Chernobyl Film Hits Home in Post-Fukushima Japan
The film Land of Oblivion may revolve around victims of the Chernobyl disaster a quarter of a century ago, but Japanese audiences will see striking parallels with current-day headlines following the Fukushima nuclear crisis.
Environmental damage, exclusion zones and radiation testing are just some of the images in the film that are redolent of the Fukushima catastrophe, which developed after a series of explosions was set off by the March 11 earthquake and tsunami.
Writer-director Michale Boganim said she had wrapped up shooting and was editing the film when she saw the disaster at the Fukushima nuclear plant unfolding on television.
It was very disturbing for me, like a repetition of history, she told the post-screening Q&A session at the Tokyo International Film Festival.
Land of Oblivion follows Anya, Olga Kurylenko of Quantum of Solace, whose life is turned upside down when her firefighter husband Piotr is called away on their wedding day to fight a forest fire and does not return.
Plants start wilting and soldiers blockade roads but nobody knows what is happening in Pripyat, a city built for workers at the nearby power plant, until the government acknowledges the nuclear accident a couple of days later and the entire population of 50,000 is evacuated.
Ten years later, the once-idyllic Pripyat is a wasteland of abandoned Soviet apartments overrun with weeds, and Anya and other characters must cope with the trauma of having been forced to leave their homeland.
I think that was a big trauma for many people, even more than the accident itself, said Boganim, who is primarily a documentary filmmaker but this time chose fiction to focus on the people over the events at the power plant.
The movie, produced by French company Les Films du Poisson, had its world premiere at the Venice Film Festival last month.
We don't see the explosions, it's suggested in the film. I didn't want to show it. I wanted people to feel the sensation of those who experienced Chernobyl. I wanted to show the drama, she said.
STRENGTH OF NATURE
The trauma of lost homeland is very real in Fukushima, where about 80,000 people were forced to evacuate due to the nuclear crisis and don't know when -- or even if -- they will be able to return to their homes within the 20 km (12 mile) exclusion zone.
That has taken a heavy psychological toll, on top of lost jobs, fears of the long-term effects of radiation exposure, and even discrimination.
Boganim, who was born in Israel and studied film in Paris and London, said they shot the second half of the film in the actual exclusion zone of Pripyat, and filmed some interior scenes in houses where Chernobyl workers used to stay.
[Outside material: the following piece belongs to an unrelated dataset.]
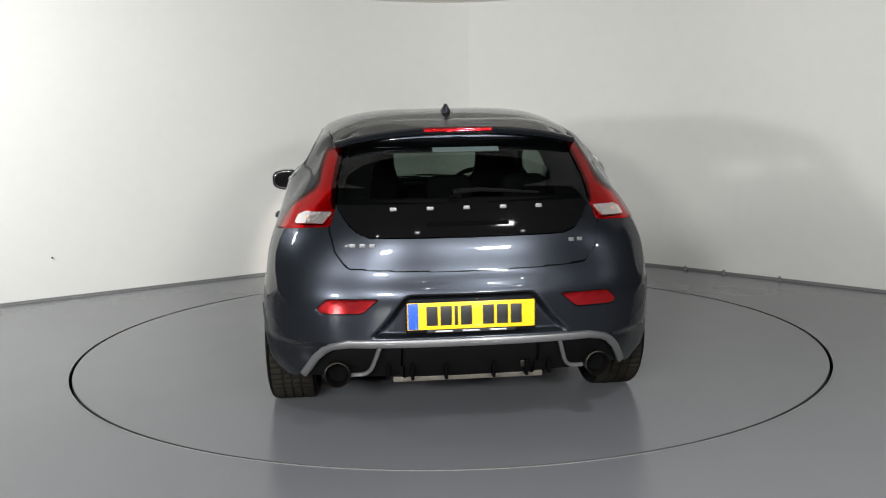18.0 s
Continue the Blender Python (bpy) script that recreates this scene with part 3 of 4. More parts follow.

She said she wanted to show the contrast between nature and the industrial, with Pripyat an ideal location because the power plant had been built near abundant forests in what many people had called one of the most beautiful places in Ukraine.
In one scene, a bus rumbling toward the power plant passes by a sign that declares We are the builders of our happiness as darkening skies foreshadow the imminent catastrophe.
Animals sensed the disaster long before people had learned of it, and it is nature and wildlife that have returned first, while Pripyat remains a ghost town to this day.
In a way, even though this power plant was constructed by human beings, in the end nature was stronger, she said.
The film clearly hit home for at least one Tokyo viewer.
I thought it felt like our movie, a woman said.